Purushottam Publishers
- Industry: Publishing; Academic publishing; Writing;
- Founded: 2007
- Founder: Snehangshu Banerjee Biswa Priyo Bandyopadhyay
- Headquarters: Baranagar, India
- Products: Academic & Research based Books, Guidebooks, AudioBooks and eBooks
- Number of employees: 50
- Parent: JIPL Group
- Website: purushottam-publishers.in

= Purushottam Publishers =

Indian Media Company

Purushottam Publishers is an independent publishing house and media company headquartered in Baranagar, West Bengal, India, publishing K-12 school textbooks, academic research and career guidebooks for University and College level and General books of various genre. Founded in 2009, this publishing house is a venture of the JIPL Group.

== History ==
Between January and June 2009, Snehangshu Banerjee and Biswapriyo Bandyopadhyay came together as first-generation entrepreneurs in Baranagar, Kolkata. They founded the JIPL Group and subsequently Purushottam Publishers. The book Fishermen of The Coastal Districts of Bengal by researcher, academic author Dr. Surjendu Dey, and Leadership & Entrepreneurship 2020 – by Er. Ravinder Kumar Handa were the company's significant published works during its early days. The pair sold the books on their own to independent bookstores. The book Fishermen of The Coastal Districts of Bengal won the Meghnad Saha Memorial Award and Medal in February 2016. Purushottam Publishers' subsequent works included several other academic titles.

The company specializes in K-12 School textbooks for English / Bengali Medium schools of CISCE/CBSE Board, and also books/ebooks in higher academic research.

The firm is named after Swami Shankar Purushottam Tirtha Ji Maharaj by the primary stakeholders, who are disciples of the Siddhayoga lineage of Saints.

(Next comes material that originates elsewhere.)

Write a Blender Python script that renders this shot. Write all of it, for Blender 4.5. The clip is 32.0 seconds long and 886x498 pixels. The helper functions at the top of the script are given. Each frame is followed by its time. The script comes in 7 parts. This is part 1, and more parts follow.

All books published by Purushottam Publishers are made available on the fully owned official Online Storefront, Purushottam Bookstore

==Publications==
===School textbooks===
- Purushottam's FUNKIDS Picture Dictionary – an indigenously developed Picture Dictionary or Visual Dictionary book for Junior School
- Purushottam's Bright Learners Social Studies – a series of eight school textbooks (Subject: Social Studies) for std. I – VIII
- Purushottam's Spectrums of General Knowledge – a series of eight school textbooks for std. I – VIII
- Purushottam's FUNKIDS Art & Colour Book – a series of seven art and colour books for std. LKG – std. V
- Purushottam's FUNKIDS Art and Craft Book – a series of five art and craft books for std. LKG – III
- Purushottam's Kochi Kanchar A AA KA KHA – a Bengali alphabet book, for young learners
- Purushottam's FUNKIDS My First A-B-C – an English alphabet book for young learners
- Purushottam's FUNKIDS Number Book 1 (1–50) – Junior School Mathematics primer book for young learners
- Purushottam's FUNKIDS Number Book 2 (1–100) – Junior School Mathematics primer book for young learners

===Higher academic publications===
- Yoga Vaani – by Swami Shankar Purushottam Tirtha ISBN 978-81-924129-2-4 – Bengali Edition of a Siddhayoga book written in the early 1900s in India, discusses the experiences during meditation (sadhana) based on the Siddhayoga Kundalini Shaktipat Tradition.
- Fishermen of the Coastal Districts of Bengal – by Dr. Surjendu Dey ISBN 978-81-924129-0-0 – A wide-spectrum research-oriented book covering multi-disciplinary areas of sociology, economics, culture hnd History.
- Leadership & Entrepreneurship 2020 – by Er. Ravinder Kumar Handa ISBN 978-93-85908-30-9 – A case-study centric reference for Leaders, Entrepreneurs and students of Management.
- Indian Society-Problems and Issues – by Dr. Saraswati Raju Iyer ISBN 978-93-85908-37-8 – A research oriented book related to contemporary Indian society. A reference for students (both undergraduate and postgraduate), research scholars, educators, social scientists, those in government and non-governmental organizations, social activists and policy makers.